Le gouvernement impérial n’a eu garde, en attendant, de repousser a priori l’idée de la Société des Nations. Il l’a recueillie avec componction de la bouche pacificatrice du Saint-Père. Mais il la comprend à sa manière, qui est la manière pangermaniste : un agglomérat d’Etats, dont l’Allemagne prendrait la direct ion politique, un troupeau de peuples vivant et broutant sous le bâton de leur maître allemand, un immense syndicat industriel, où le comité de Berlin réglerait la distribution des matières premières, les conditions du travail et le nombre des produits à fabriquer, une énorme société de commerce qui trafiquerait sous le contrôle des fortes têtes germaniques. La raison sociale, Société des Nations, n’aurait, que la valeur d’une étiquette, mise là pour ménager les amours-propres nationaux ; le nom véritable serait Deutsches Reich.

Loin de moi la pensée de vouloir écarter un concept aussi généreux que celui de la Société des Nations des réalisations consolantes, après lesquelles soupire ardemment l’esprit humain.
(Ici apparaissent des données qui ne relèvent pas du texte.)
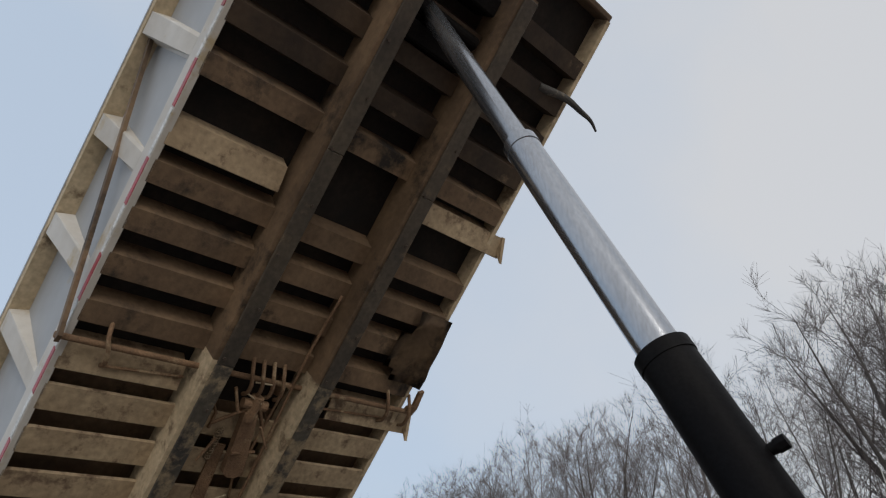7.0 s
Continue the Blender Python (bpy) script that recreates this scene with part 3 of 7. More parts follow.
# far side: only the top of its plate stands over the timbers
bm = bmesh.new()
slab(bm, [(0.55, 0.90), (0.55, 1.02), (0.62, 1.055), (1.27, 1.060), (1.29, 0.90)], "x", -0.462, -0.455)
pl = part("clamp_plate", bm, m_plate, truck, "grey trapezoid steel clamp plate")
bolts(pl, [(-0.455, 0.95, 1.02), (-0.455, 1.14, 1.02)], 0.017, 0.014, (1, 0, 0))
bm = bmesh.new()
slab(bm, [(0.62, 0.35), (0.62, 0.90), (1.28, 0.90), (1.28, 0.35)], "x", -0.475, -0.463)
part("mudflap", bm, m_flap, truck)

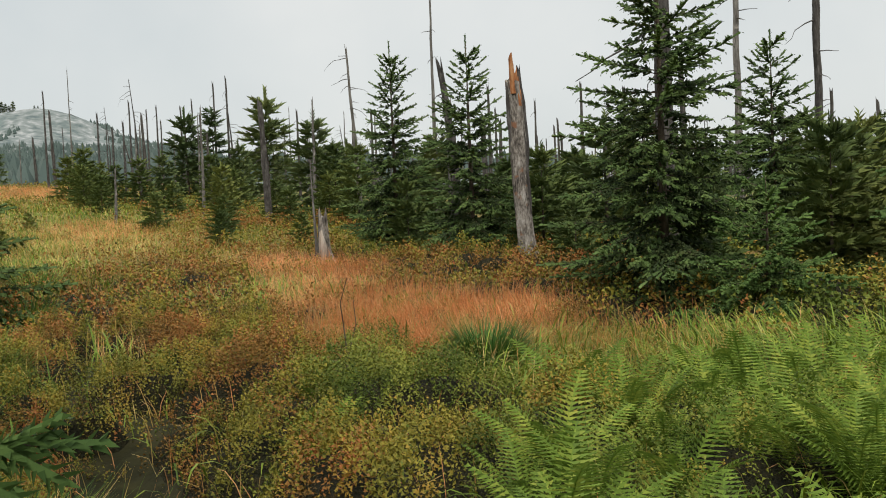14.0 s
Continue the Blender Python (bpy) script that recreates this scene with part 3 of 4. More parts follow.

Mais laissons à cet idéal le temps de prendre figure, de s’humaniser, de s’adapter aux conditions d’existence des nouvelles générations. Le règne de la paix universelle exigera une préparation assidue ; il doit être précédé d’un apaisement progressif dans une atmosphère dégagée des gaz empoisonnés, des vengeances et des haines, qu’a allumés la guerre.

On nous dépeint cette guerre comme une sorte de perturbation sismique, comme un bouleversement général de notre planète, après quoi on construira une nouvelle humanité. C’est bientôt dit. On néglige seulement d’indiquer les matériaux de cette reconstruction nécessaire. La réalité sera peut-être tout autre, et l’Europe de demain, encore que très différente de l’Europe d’hier, lui ressemblera par plus d’un trait. Ne négligeons pas le calcul des probabilités pour nous perdre dans les nuages. Ce serait, à mon humble avis, compromettre l’avenir que de répudier les enseignements du passé. Une révolution trop brusque dans les méthodes préventives, qui furent employées jadis, après des crises moindres que celle que nous subissons, et le mépris des précautions les plus sages, exposeraient nos enfants à de funestes aventures.